On their second full-length album, The Wild Reeds have demonstrated just how far their wild ambitions, exhilarating talent and thrilling versatility extend. The World We Built is their first recording since joining Dualtone Music Group last year and it seems that under their guidance, the band’s sound has evolved from atmospheric, harmony-driven contemporary folk to a full-on unique hybrid of artsy indie pop-rock, painfully gorgeous folk with a tinge of classic country rock.
There is a deep maturity running throughout the album, reflected in occasionally dark, revelatory lyrics (“I’m worried about myself/I’m worried about my mental health”) that constantly throw the listener off guard after first being seduced by lush three-part harmonies – used here with more dramatic deliberation than their debut album Blind And Brave, which more closely followed the more simplistic contemporary-folk album rules. Here, the band are making their own rules.

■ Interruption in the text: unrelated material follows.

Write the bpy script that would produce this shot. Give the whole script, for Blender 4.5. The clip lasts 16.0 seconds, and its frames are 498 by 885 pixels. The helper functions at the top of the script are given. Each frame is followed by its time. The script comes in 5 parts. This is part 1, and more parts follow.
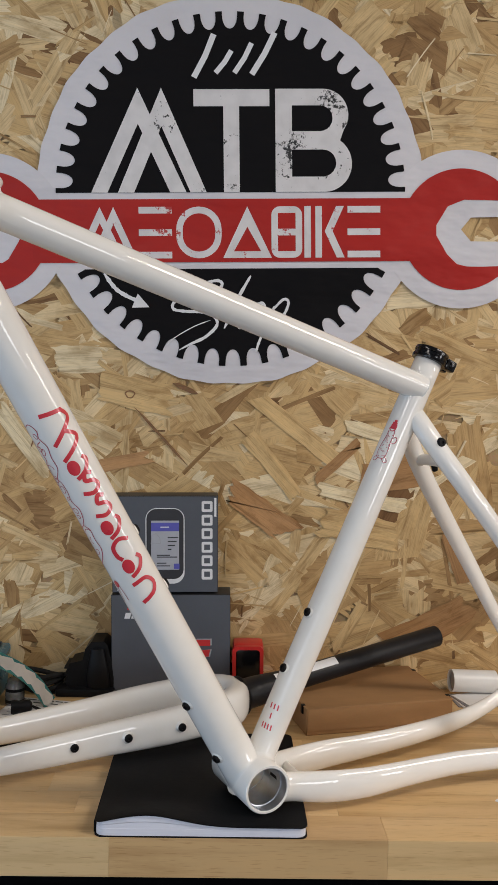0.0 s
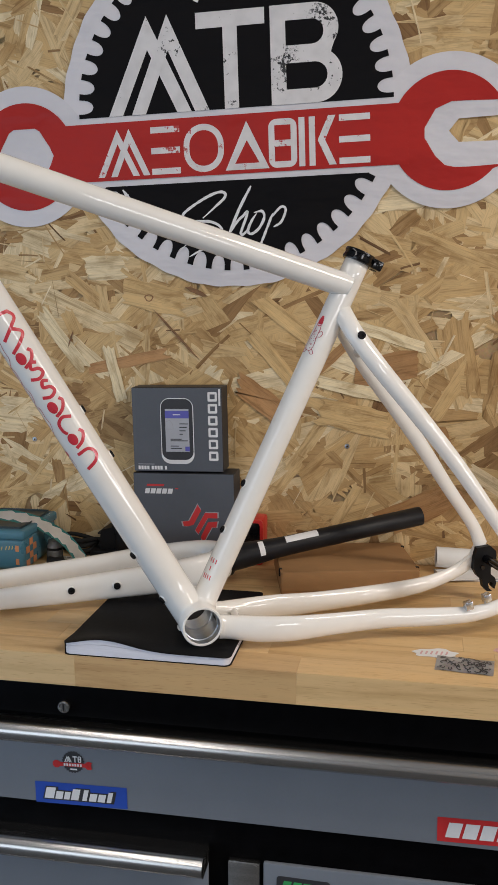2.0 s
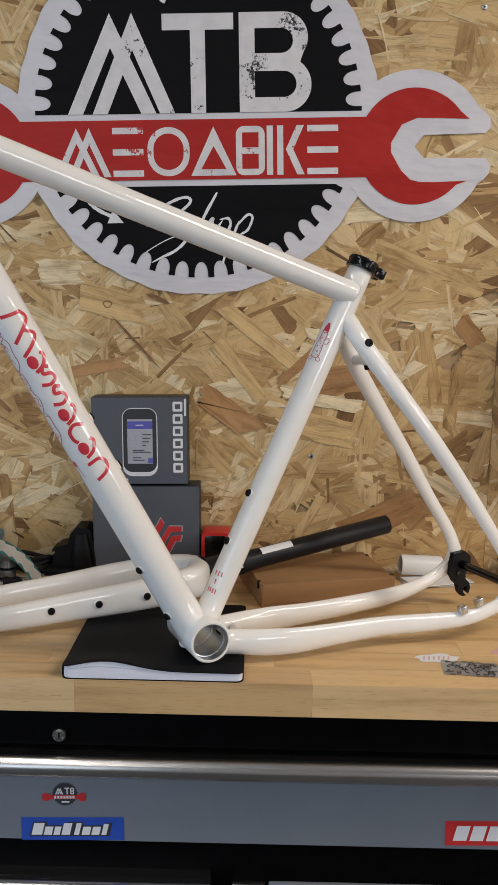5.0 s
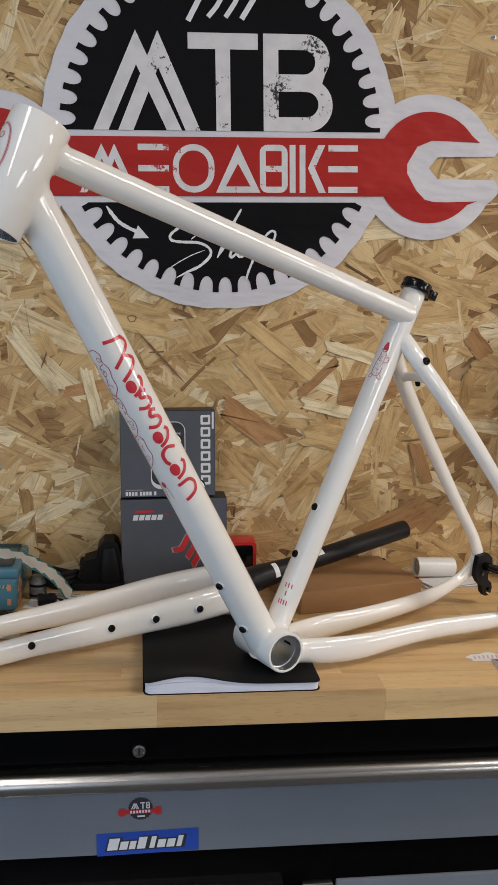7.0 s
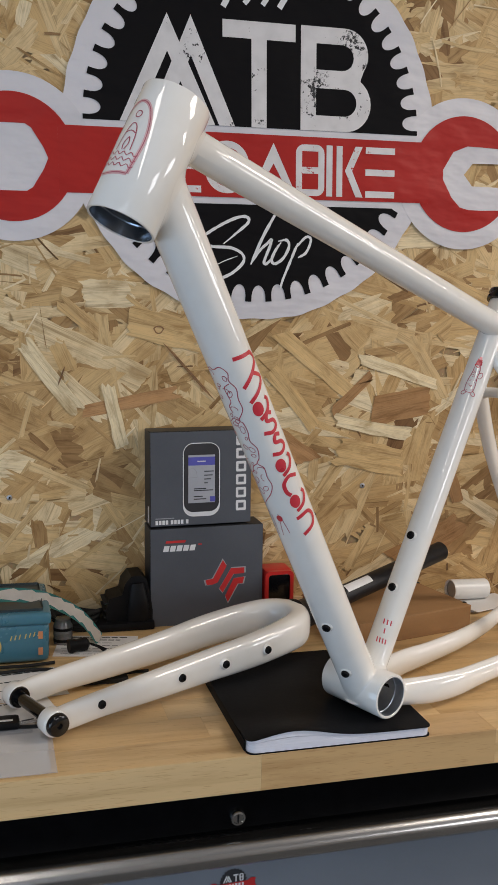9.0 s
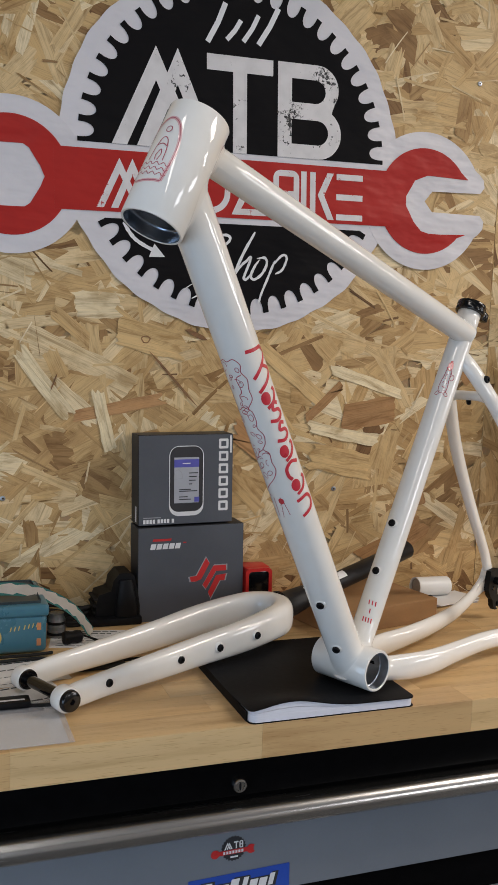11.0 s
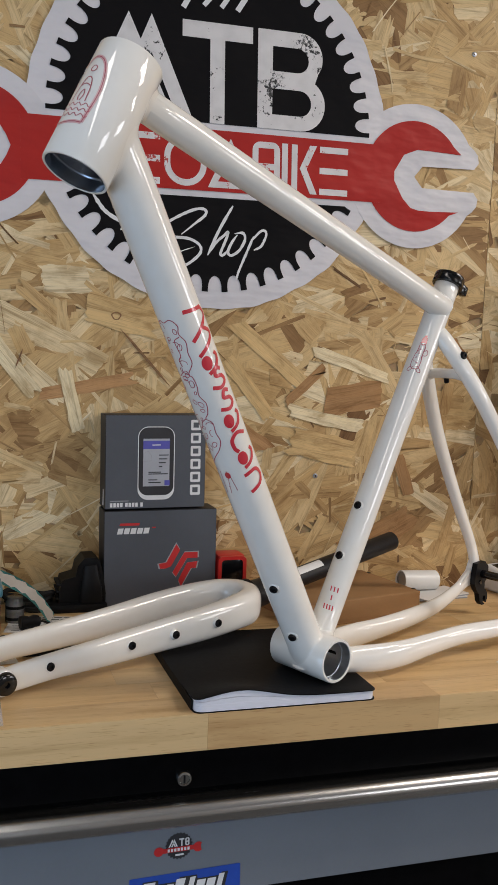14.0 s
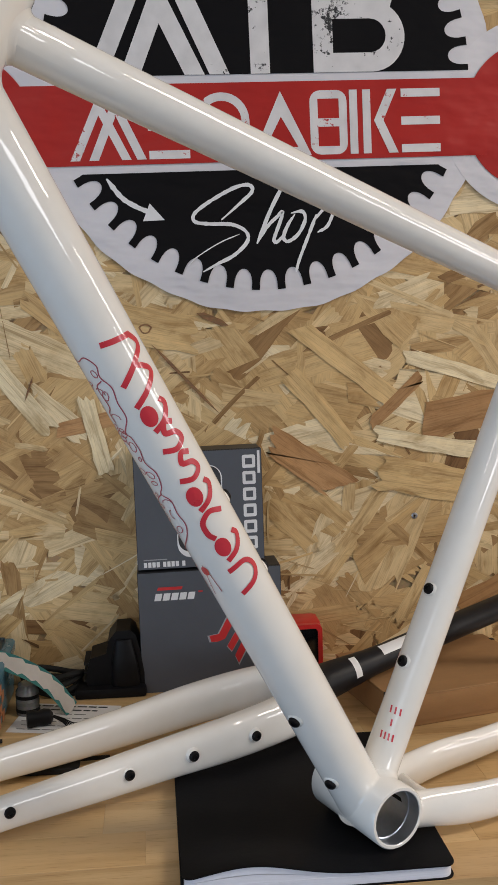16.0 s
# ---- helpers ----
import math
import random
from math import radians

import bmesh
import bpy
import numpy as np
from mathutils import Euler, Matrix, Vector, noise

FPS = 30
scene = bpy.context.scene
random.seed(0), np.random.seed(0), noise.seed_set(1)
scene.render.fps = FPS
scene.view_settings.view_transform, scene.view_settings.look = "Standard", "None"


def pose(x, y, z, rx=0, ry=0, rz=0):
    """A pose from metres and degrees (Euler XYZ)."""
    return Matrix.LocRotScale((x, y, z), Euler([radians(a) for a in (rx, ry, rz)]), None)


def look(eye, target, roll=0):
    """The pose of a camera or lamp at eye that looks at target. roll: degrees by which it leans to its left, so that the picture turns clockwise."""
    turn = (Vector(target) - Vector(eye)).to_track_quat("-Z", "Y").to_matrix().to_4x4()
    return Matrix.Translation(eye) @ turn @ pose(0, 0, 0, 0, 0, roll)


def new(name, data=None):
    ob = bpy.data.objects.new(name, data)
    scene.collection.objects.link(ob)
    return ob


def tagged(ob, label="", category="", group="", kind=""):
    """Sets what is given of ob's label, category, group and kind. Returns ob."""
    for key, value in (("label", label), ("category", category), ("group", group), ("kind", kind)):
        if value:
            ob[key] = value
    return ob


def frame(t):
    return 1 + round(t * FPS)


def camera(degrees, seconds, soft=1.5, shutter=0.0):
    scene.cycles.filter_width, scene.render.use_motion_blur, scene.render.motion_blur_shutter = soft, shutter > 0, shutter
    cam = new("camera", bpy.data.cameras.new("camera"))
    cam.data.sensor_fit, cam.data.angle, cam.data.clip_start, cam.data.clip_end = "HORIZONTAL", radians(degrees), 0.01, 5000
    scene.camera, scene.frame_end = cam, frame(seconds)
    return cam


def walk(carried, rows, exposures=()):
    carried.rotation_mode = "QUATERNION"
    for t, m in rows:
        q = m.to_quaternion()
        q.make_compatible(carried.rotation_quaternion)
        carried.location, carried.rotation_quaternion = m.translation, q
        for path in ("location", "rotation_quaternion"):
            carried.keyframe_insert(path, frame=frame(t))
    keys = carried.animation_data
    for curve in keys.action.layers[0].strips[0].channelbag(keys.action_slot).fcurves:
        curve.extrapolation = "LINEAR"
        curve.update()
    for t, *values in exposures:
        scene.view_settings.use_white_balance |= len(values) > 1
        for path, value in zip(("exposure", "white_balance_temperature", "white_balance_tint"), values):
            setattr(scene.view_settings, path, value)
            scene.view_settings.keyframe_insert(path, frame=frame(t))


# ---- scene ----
cam = camera(30.5, 16.0)
PATH = [
    (0, (-0.061, -1.295, 1.336), (-0.008, 0.7, 1.206), 1.4),
    (0.5, (0.096, -1.335, 1.331), (-0.16, 0.642, 1.162), 0.8),
    (1, (0.194, -1.406, 1.345), (-0.161, 0.54, 1.046), 0.6),
    (1.5, (0.227, -1.418, 1.34), (-0.125, 0.524, 1.019), 0.1),
    (2, (0.233, -1.424, 1.338), (-0.13, 0.513, 0.996), 0.0),
    (2.5, (0.224, -1.421, 1.334), (-0.139, 0.517, 0.998), -0.1),
    (3, (0.209, -1.416, 1.324), (-0.133, 0.526, 0.993), -0.0),
    (3.5, (0.194, -1.418, 1.32), (-0.12, 0.531, 1.002), 0.1),
    (4, (0.168, -1.415, 1.317), (-0.161, 0.535, 1.015), -0.0),
    (4.2, (0.156, -1.415, 1.313), (-0.125, 0.541, 1.007), 0.2),
    (6.3, (-0.171, -1.436, 1.34), (0.056, 0.53, 1.051), 1.4),
    (6.5, (-0.174, -1.437, 1.34), (0.055, 0.529, 1.049), 1.3),
    (7, (-0.185, -1.437, 1.349), (0.055, 0.524, 1.04), 1.3),
    (7.5, (-0.214, -1.369, 1.35), (0.034, 0.593, 1.055), 1.3),
    (8, (-0.251, -1.266, 1.36), (0.043, 0.692, 1.077), 1.0),
    (8.2, (-0.29, -1.248, 1.355), (0.038, 0.702, 1.058), 1.2),
    (10.3, (-0.516, -1.346, 1.331), (0.291, 0.468, 1.092), 1.7),
    (10.5, (-0.517, -1.346, 1.323), (0.243, 0.49, 1.095), 1.6),
    (11, (-0.522, -1.339, 1.303), (0.17, 0.527, 1.106), 2.1),
    (11.5, (-0.52, -1.33, 1.294), (0.154, 0.546, 1.133), 2.3),
    (12, (-0.509, -1.329, 1.284), (0.155, 0.55, 1.123), 2.5),
    (12.5, (-0.499, -1.328, 1.277), (0.169, 0.549, 1.095), 2.7),
    (13, (-0.488, -1.329, 1.272), (0.191, 0.545, 1.103), 2.8),
    (13.5, (-0.469, -1.332, 1.269), (0.217, 0.54, 1.111), 2.9),
    (14, (-0.417, -1.318, 1.264), (0.201, 0.575, 1.081), 2.6),
    (14.5, (-0.317, -1.286, 1.278), (0.113, 0.659, 1.102), 2.2),
    (15, (-0.227, -1.271, 1.292), (0.076, 0.698, 1.12), -0.0),
    (15.5, (-0.206, -1.213, 1.295), (0.024, 0.76, 1.061), -0.7),
    (16, (-0.191, -1.069, 1.308), (0.019, 0.906, 1.073), -0.8),
]
walk(cam, [(t, look(eye, target, roll)) for t, eye, target, roll in PATH])

# ---- world and light ----
world = bpy.data.worlds.new("world")
scene.world = world
world.use_nodes = True
world.node_tree.nodes["Background"].inputs[0].default_value = (0.75, 0.83, 1.0, 1)
world.node_tree.nodes["Background"].inputs[1].default_value = 0.05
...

Starting off with the solid single Only Songs, the album hooks the listener with the kind of feel-good, electric-guitar-led, hybrid folk-pop that launched The Head And The Heart into the commercial mainstream. It’s a killer song, a catchy anthem to the healing power of creativity. Fall Asleep is an equally strong track, throwing even more surprises in the mix with gentle synth-tinged pop progressions and pared down vocals that throw back to a retro Riot Grrl-era sound, with more unison singing, grungy reverb, and a spotlight on the starkly melancholic lyrics.

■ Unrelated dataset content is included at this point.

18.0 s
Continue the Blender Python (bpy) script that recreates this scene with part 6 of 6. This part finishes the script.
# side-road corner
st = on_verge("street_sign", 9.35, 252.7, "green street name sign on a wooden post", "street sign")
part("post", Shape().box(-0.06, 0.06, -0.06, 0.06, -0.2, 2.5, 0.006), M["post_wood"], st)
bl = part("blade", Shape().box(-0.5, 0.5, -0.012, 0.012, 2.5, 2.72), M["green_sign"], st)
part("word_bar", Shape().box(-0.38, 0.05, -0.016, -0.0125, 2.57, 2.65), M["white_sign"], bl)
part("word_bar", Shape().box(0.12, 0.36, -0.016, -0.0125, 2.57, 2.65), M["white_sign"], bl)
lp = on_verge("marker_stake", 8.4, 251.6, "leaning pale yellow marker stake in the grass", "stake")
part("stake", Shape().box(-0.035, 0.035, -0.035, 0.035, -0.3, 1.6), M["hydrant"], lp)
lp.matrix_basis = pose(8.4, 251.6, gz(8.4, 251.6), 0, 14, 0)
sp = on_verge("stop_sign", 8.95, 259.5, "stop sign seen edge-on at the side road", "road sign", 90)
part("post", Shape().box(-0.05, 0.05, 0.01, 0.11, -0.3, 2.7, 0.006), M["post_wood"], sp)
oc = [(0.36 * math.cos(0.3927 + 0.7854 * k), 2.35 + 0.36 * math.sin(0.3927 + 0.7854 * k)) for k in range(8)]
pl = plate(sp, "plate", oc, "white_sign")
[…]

There’s a lot of talk about heartache and mental health throughout the album, and lyrically the band is operating on a level that perfectly walks that relatable line between poetic and pedestrian. My bluegrass heart loves Fix You Up, which throws a classic country sensibility complete with yawning pedal steel in the mix, then abruptly and excitingly switches gears from what starts out as the beginning of a country breakdown, to a driving pop bridge.
The middle of the album gets a little muddled, with some of the tracks falling a bit short of their ambitiousness…Not An Option and the third single Capable are a bit tough to untangle, throwing in a lot of elements that seem to deliberately keep the listener off-balance. But even in the missteps between defying and redefining convention, the sound is marked by powerful vocals, goosebump-inducing harmonies, and truly unique structuring, making it an undeniably captivating listen.

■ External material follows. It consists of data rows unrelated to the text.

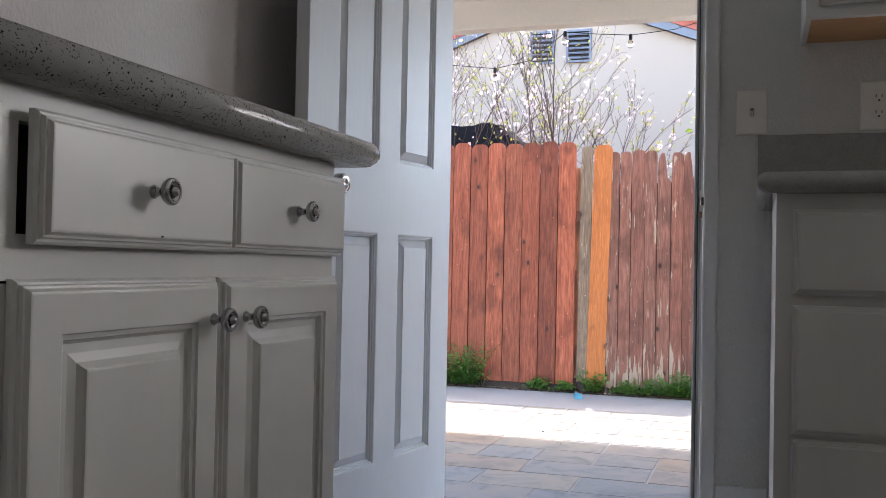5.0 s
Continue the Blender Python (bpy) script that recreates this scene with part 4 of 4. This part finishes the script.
bm = bmesh.new()
box(bm, 0.0, 0.014, -0.043, 0.043, 0.0, 0.92)
bmesh.ops.bevel(bm, geom=list(bm.edges), offset=0.003, segments=1, affect="EDGES")
part("patch_board", solid("patch_board", bm, OLDPLAIN), None, fence, "short brown board nailed over a split picket").location = (-0.0165, 0.483 - 1.9, 0.64 + 0.25)

# ---- dry bits on the paving ----
rnd = random.Random(29)
bits = bmesh.new()
for k in range(60):
    c = Vector((rnd.uniform(5.2, 7.3), rnd.uniform(0.9, 3.6), GROUND + 0.004))
    m = Matrix.Translation(c) @ Euler((rnd.uniform(-0.3, 0.3), rnd.uniform(-0.3, 0.3), rnd.uniform(0, 6.3))).to_matrix().to_4x4()
    L = rnd.uniform(0.006, 0.022)
    v = [bits.verts.new(m @ Vector(p)) for p in ((-L, 0, 0), (0, -0.4 * L, 0.1 * L), (L, 0, 0.15 * L), (0, 0.4 * L, 0.1 * L))]
    bits.faces.new(v)
tagged(part("dry_leaf_bits", bits, LITTER), "scattered dry leaf bits on the patio paving", "debris", kind="stuff")


# ---- slate pieces of the patio ----
def slate_mesh(w, d, seed):
    rnd = random.Random(seed)
    bm = bmesh.new()
    j = [rnd.uniform(-0.004, 0.004) for _ in range(8)]
    low = [(-d / 2, -w / 2), (d / 2, -w / 2), (d / 2, w / 2), (-d / 2, w / 2)]
    a = [bm.verts.new((x + j[2 * i], y + j[2 * i + 1], -0.006)) for i, (x, y) in enumerate(low)]
    b = [bm.verts.new((v.co.x * 0.985, v.co.y * 0.985, rnd.uniform(-0.001, 0.002))) for v in a]
    for i in range(4):
        bm.faces.new((a[i], a[(i + 1) % 4], b[(i + 1) % 4], b[i]))
    bm.faces.new(b)
    return solid("tile", bm, SLATE)


SIZES = [[slate_mesh(w, 0.296, 10 * n + s) for s in range(3)] for n, w in enumerate((0.296, 0.446, 0.596))]
rnd = random.Random(8)
for row in range(12):
    y = 0.72
    x = 6.752 - 0.15 - 0.30 * row
    if x < 3.25:
        break
    while y < 5.6:
        n = rnd.randrange(3)
        w = (0.30, 0.45, 0.60)[n]
        o = part("tile", SIZES[n][rnd.randrange(3)], None, patio)
        o.location = (x, y + w / 2, GROUND)
        y += w
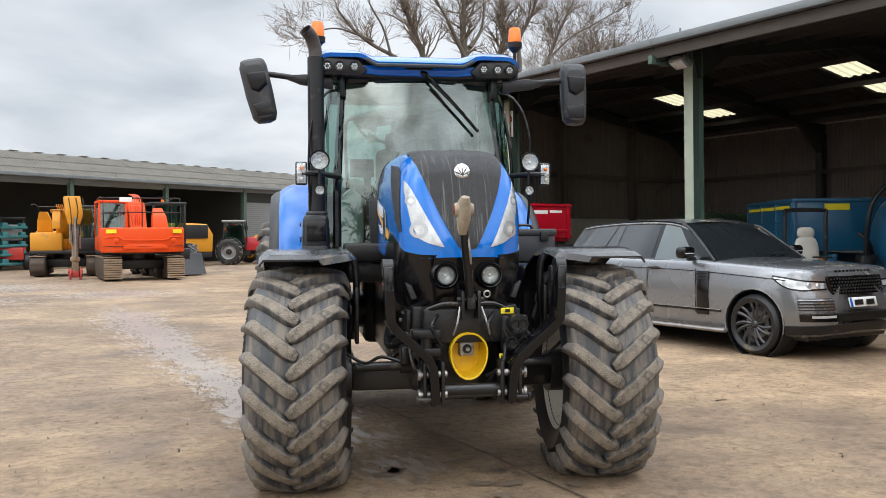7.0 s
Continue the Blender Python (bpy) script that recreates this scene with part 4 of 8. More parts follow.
# wheels: local frame with the axle along x, outer side towards +x
def lug_mesh(name, R, half, thick, high, sweep, crown, hand):
    """One curved tread bar on one half of the tyre; hand +1 or -1 is the side of the centre line."""
    n = 8
    secs = []
    for i in range(n + 1):
        t = i / n
        u = -0.028 + (half + 0.012 + 0.028) * t
        s = sweep * (t ** 1.12)
        d = Vector((half, sweep * 1.12 * max(t, 0.05) ** 0.12)).normalized()
        wide = thick * (1.05 - 0.25 * (t > 0.95) - 0.35 * (t < 0.1)) / 2
        base_r = R - high - crown * (abs(u) / half) ** 2.4 - (0.05 if t > 0.99 else 0)
        h = high * (1.0 if 0 < i < n else 0.75)
        ring = []
        for k, (across, up) in enumerate(((-1.25, -0.02), (-0.85, h), (0.85, h), (1.25, -0.02))):
            uu, ss = u - d.y * wide * across * 0.75, s + d.x * wide * across
            r = base_r + up
            a = ss / R
            ring.append((hand * uu, -r * math.cos(a), r * math.sin(a)))
        secs.append(ring)
    bm = loft(secs)
    bevelled(bm, 0.011, 2)
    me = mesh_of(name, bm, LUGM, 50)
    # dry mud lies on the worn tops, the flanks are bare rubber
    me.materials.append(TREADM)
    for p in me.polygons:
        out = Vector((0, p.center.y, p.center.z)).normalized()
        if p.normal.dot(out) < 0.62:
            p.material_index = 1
    return me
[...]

This is not merely a pretty atmospheric folk-pop album to play in the background; it demands to be listened to, fully. The one-two punch of the title track and the finale Fruition soar to symphonic heights that leaves the listener with lingering chills. It’s a staggering feat of a record, a bold announcement that The Wild Reeds are setting their sights on the skies, and they’re making their own way there.